◤KDD procedures – SDCF-Miner◢
Milan Šimůnek, Jan Rauch
Jan Rauch (theory), Milan Šimůnek (software), Martin Kejkula (help)
Data mining procedure SDCF-Miner mines for patterns of the form (~ R) / (α, β, Cond). Here R is a categorial attribute with categories r_{1}, …, r_{K}. Further, α, β and Cond are Boolean attributes.
The procedure deals with data matrices. The attribute R corresponds to a column of the analysed data matrix. Boolean attributes α, β and Cond are derived from the other columns of the data matrix.
The intuitive meaning of the pattern (~ R) / (α, β, Cond) is that the conditional frequencies of the categories of attribute R in set α differs from those in set β when the condition given by the Boolean attribute Cond is satisfied.
The symbol ~ is called SDCF-quantifier.

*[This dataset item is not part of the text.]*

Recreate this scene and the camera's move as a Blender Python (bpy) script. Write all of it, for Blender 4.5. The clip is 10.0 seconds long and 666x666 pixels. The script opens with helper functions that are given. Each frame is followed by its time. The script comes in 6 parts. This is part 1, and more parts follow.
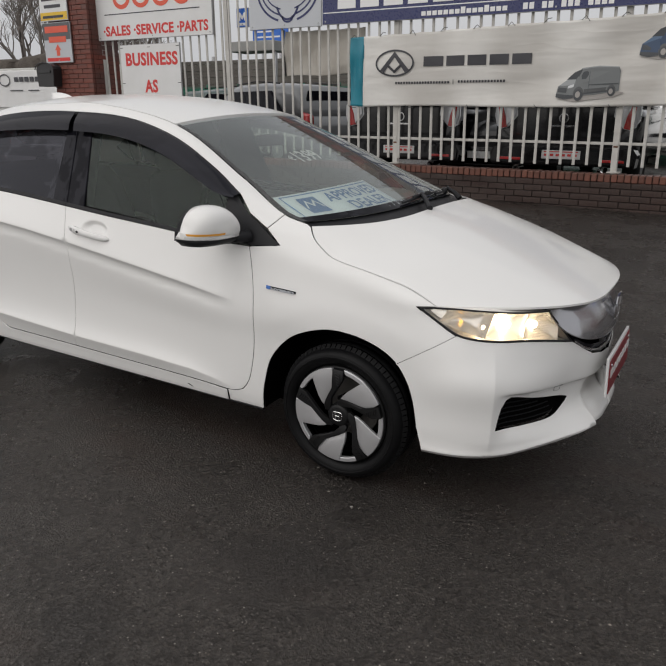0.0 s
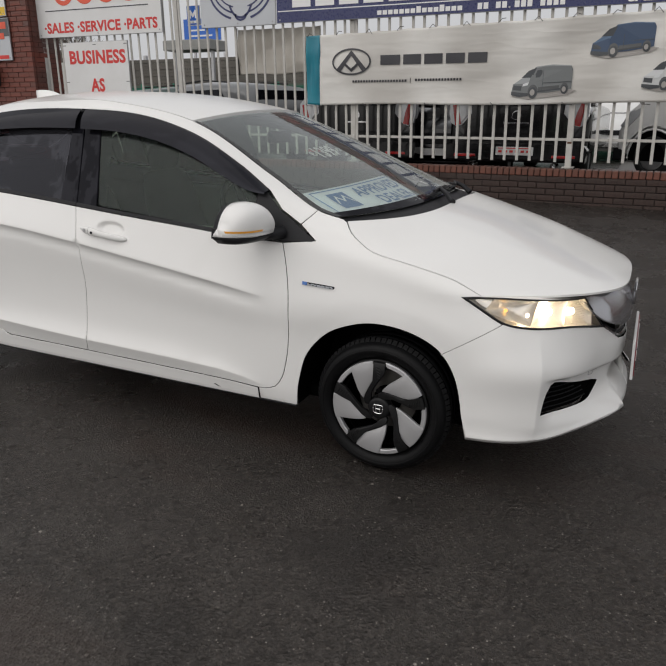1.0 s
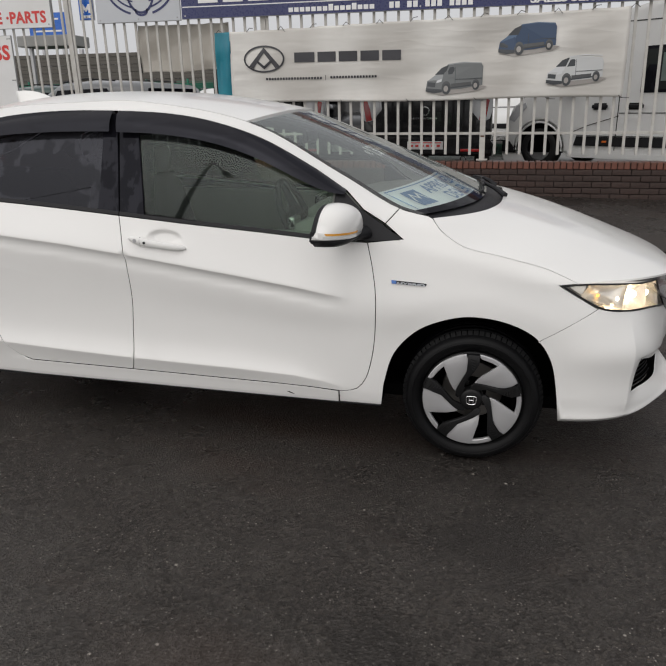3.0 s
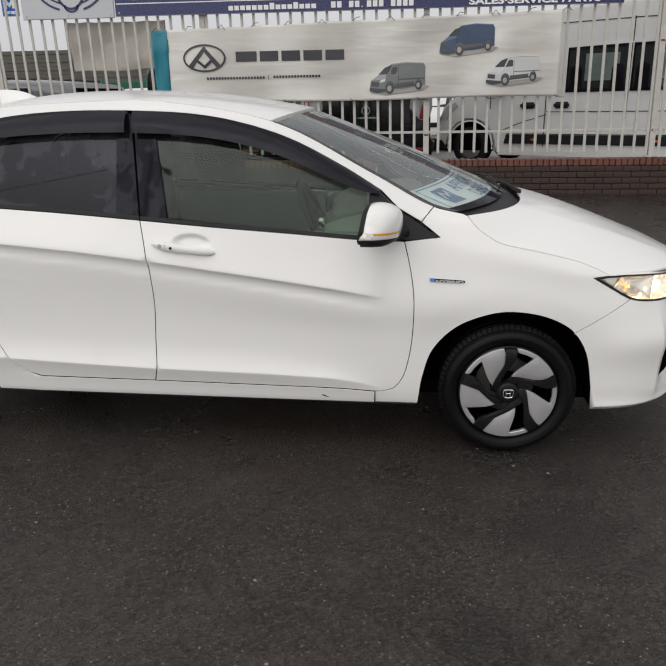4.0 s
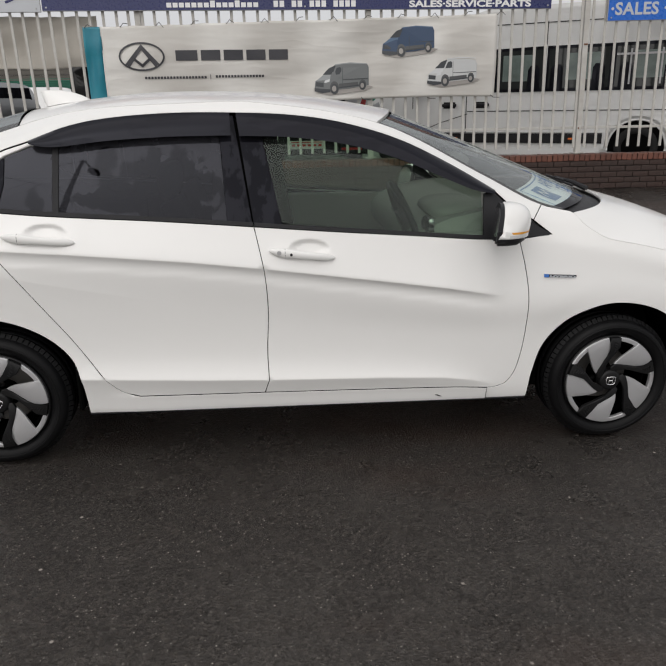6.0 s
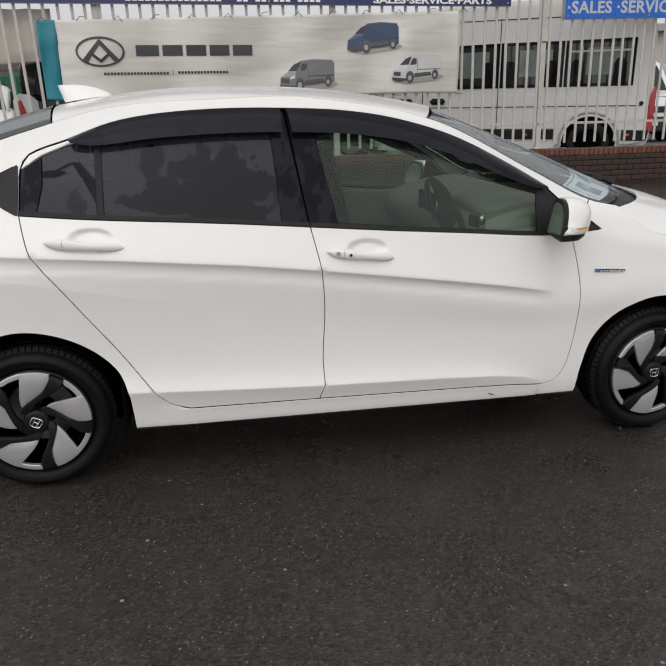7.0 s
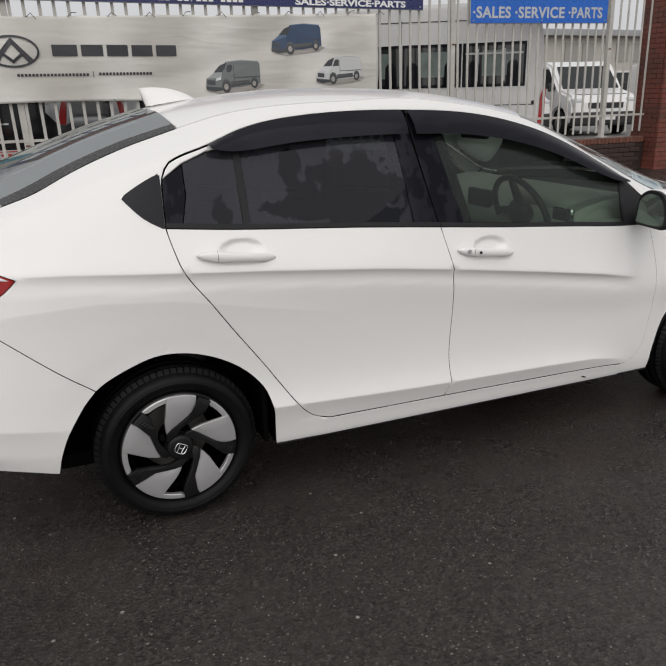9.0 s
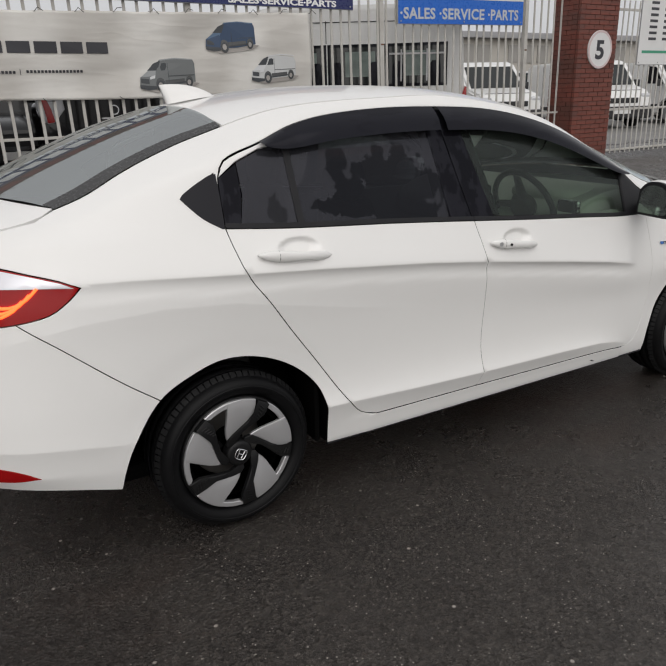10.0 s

It corresponds to a condition imposed on two vectors of frequencies of particular categories of R. The pattern (~ R) / (α, β, Cond) is verified such that this condition is applied on vectors of frequencies of particular categories of R in data matrices M / α / Cond and M / β / Cond.
Here M is the analysed data matrix and M / α is a data matrix consisting of all rows of data matrix M given by the Boolean attribute α. Further, M / α / Cond is a data matrix consisting of all rows of M / α satisfying the condition Cond. Let us remark that M / α / Cond can be understood as M / (α ∧ Cond). Analogously for M / β / Cond.
LISp-Miner.Core.OldUI.zip | 33.45 MB | August 13, 2014 |
Legacy LISp-Miner system core files separated into modules for each GUHA procedure. Contains also other legacy modules LMAdmin and LMDataSource. |
The procedure SDCF-Miner was suggested by J. Rauch in 2003. Reason was the necessity to mine for patterns of the form (~ R) / (α, β, Cond). The second reason was the possibility to use the software tools for dealing with strings of bits developed for the 4ft-Miner procedure. The suggestion was published in [RS 04].
The first version of the procedure SDCF-Miner was implemented by M. Šimůnek.